La acusación de los pecados


El arrepentimiento es fruto del trabajo en nosotros del Espíritu Santo, el Defensor, que nos defiende del “acusador de nuestros hermanos” (Ap 12, 10), que no es otro sino “el gran Dragón, la Serpiente antigua, el llamado diablo y Satanás, el seductor del mundo entero” (Ap 12, 9). Porque el Acusador lo critica todo, denuncia y ve el mal en todas partes, de una manera perversa. Y nosotros tenemos una tendencia a complacernos en lo que dice el Acusador, a rumiar todo aquello de lo que él acusa a los demás e incluso también a nosotros mismos. 

La “acusación de los pecados” que nos sugiere el Diablo es amarga y tiende a conducirnos a una imagen absolutamente negativa de nosotros mismos, como unos seres nefastos y perjudiciales para los demás. El Acusador trata de convencernos de que nosotros somos esos pecados que hemos cometido, que ellos expresan nuestro verdadero y auténtico ser, y que no podemos ser y actuar de otra manera. Su dinámica lleva a la desesperación y a la tentación del suicidio, tal como le ocurrió a Judas (cf. Mt 27, 3-5). 

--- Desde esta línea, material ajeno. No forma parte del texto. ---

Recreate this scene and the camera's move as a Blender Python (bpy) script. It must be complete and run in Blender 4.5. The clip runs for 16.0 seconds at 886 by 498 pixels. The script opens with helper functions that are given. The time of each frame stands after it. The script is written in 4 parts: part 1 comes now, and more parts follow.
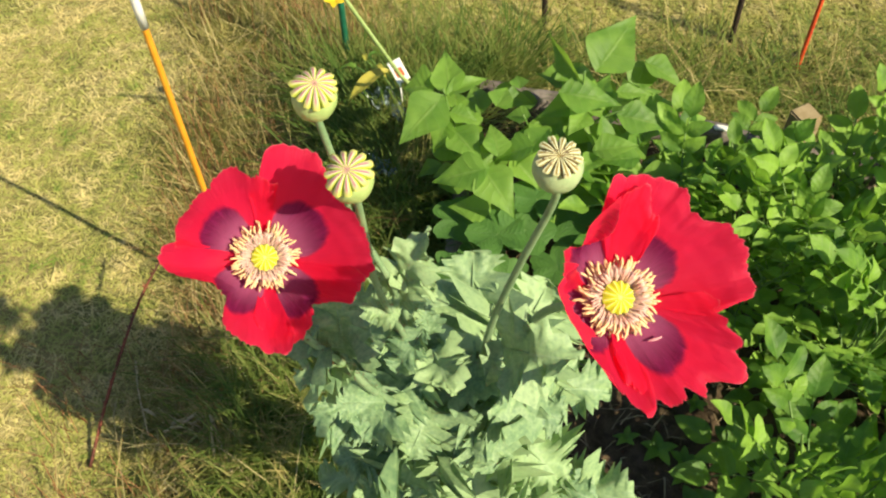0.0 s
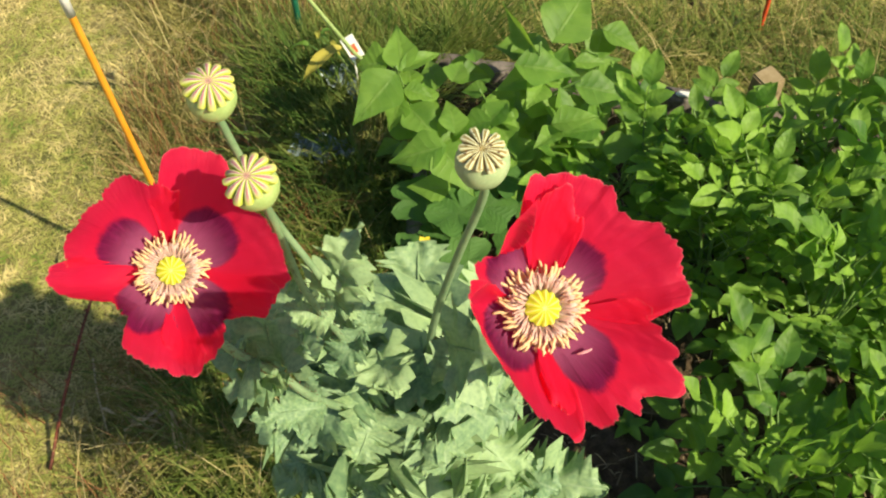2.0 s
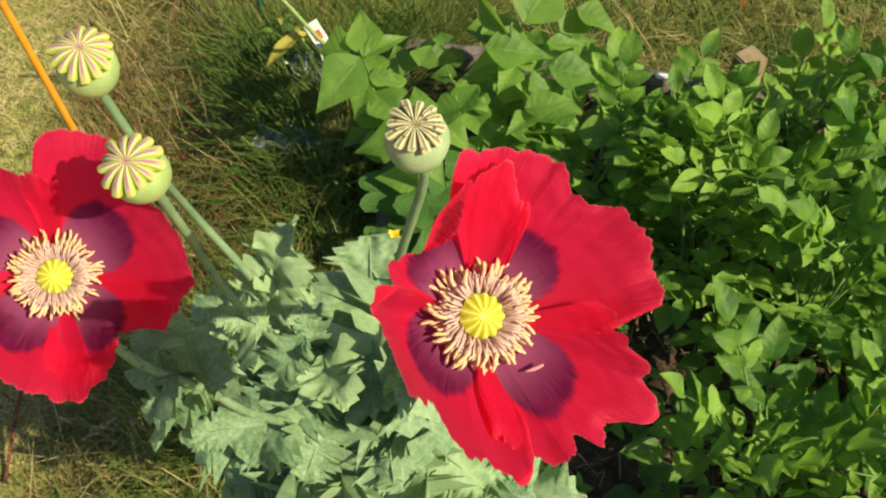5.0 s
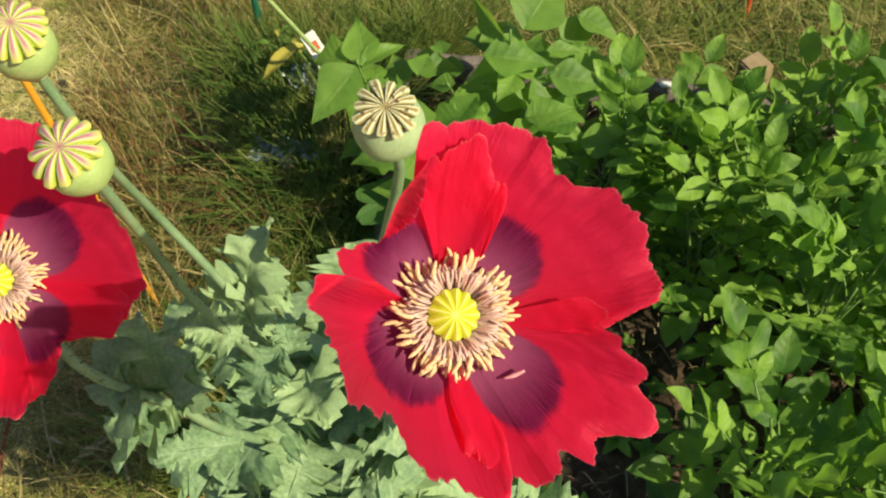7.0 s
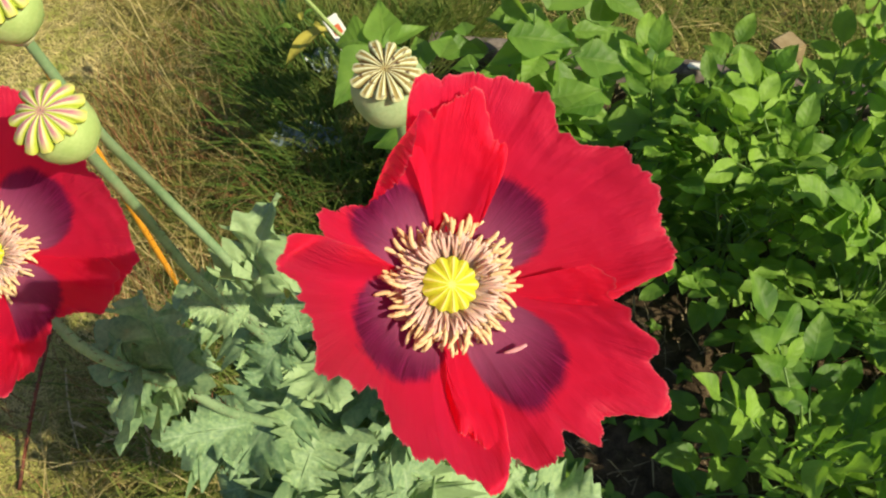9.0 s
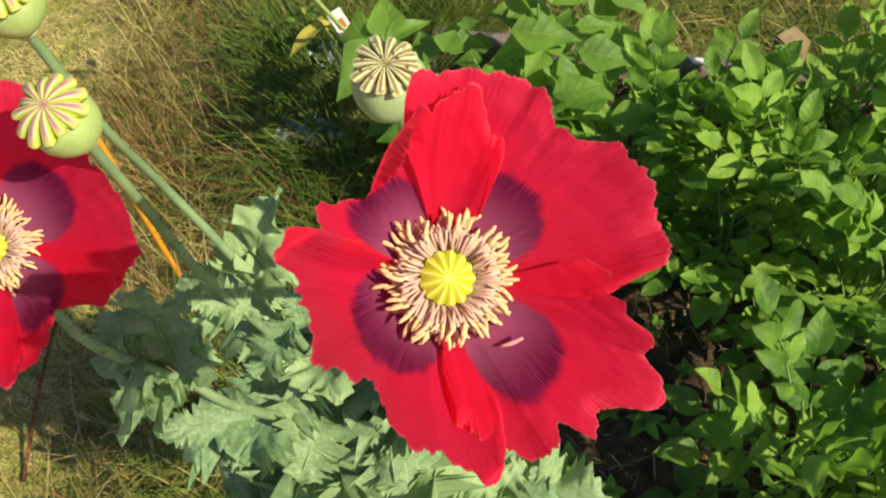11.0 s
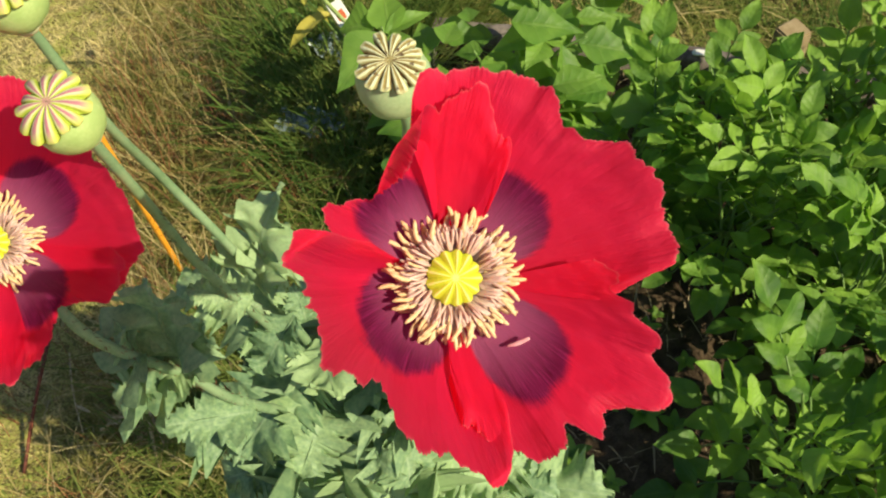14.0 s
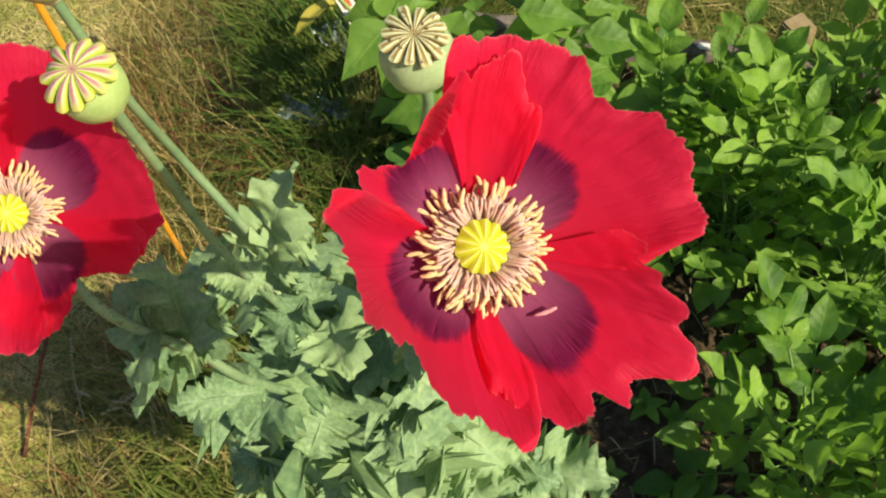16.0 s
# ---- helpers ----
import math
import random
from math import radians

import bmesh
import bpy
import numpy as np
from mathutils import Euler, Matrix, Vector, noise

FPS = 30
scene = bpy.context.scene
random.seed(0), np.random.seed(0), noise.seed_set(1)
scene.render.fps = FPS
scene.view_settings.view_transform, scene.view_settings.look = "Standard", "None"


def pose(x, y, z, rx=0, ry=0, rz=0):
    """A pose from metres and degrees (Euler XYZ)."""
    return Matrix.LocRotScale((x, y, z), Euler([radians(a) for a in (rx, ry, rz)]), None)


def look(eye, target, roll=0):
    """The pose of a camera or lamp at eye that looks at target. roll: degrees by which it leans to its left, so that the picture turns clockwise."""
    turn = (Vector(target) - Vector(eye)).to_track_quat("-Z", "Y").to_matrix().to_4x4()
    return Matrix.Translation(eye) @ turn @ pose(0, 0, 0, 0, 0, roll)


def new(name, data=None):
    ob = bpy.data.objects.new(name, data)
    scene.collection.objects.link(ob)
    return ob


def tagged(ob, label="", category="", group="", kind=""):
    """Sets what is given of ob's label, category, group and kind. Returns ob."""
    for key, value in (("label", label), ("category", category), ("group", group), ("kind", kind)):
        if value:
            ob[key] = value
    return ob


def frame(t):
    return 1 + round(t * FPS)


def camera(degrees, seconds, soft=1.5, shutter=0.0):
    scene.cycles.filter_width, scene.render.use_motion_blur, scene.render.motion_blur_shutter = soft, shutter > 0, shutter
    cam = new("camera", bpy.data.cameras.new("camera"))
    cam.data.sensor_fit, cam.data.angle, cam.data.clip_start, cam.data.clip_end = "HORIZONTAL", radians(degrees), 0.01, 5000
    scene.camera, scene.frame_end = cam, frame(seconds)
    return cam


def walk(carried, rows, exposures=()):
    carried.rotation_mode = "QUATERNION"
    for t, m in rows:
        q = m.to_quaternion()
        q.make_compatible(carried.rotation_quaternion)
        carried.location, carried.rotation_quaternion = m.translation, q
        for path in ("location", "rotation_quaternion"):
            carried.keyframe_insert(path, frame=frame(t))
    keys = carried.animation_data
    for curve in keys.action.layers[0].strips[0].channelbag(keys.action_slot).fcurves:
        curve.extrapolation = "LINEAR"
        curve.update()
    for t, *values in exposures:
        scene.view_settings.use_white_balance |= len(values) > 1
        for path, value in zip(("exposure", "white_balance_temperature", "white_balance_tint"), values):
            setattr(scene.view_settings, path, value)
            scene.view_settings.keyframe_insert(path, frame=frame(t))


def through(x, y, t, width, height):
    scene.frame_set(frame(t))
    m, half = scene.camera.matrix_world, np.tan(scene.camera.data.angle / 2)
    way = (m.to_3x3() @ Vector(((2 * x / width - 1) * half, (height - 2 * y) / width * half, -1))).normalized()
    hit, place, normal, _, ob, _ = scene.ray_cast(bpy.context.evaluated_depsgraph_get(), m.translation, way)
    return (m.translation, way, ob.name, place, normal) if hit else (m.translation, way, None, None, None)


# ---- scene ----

En cambio la “acusación de los pecados” que suscita en nosotros el Espíritu Santo mediante el arrepentimiento, es dulce y nos conduce a la verdadera imagen de nosotros mismos, como seres de belleza, de comunión y de luz, de reconciliación y de paz, como “iconos de Dios”, creados a su imagen y semejanza, que ahora han manchado su ser por el pecado, pero que están llamados, mediante el arrepentimiento y el perdón, a reencontrar la belleza puesta en ellos por Dios, tal como le ocurrió a Pedro, que, tocado por la mirada de Jesús, “rompió a llorar amargamente” (Cf. Lc 22, 61-62).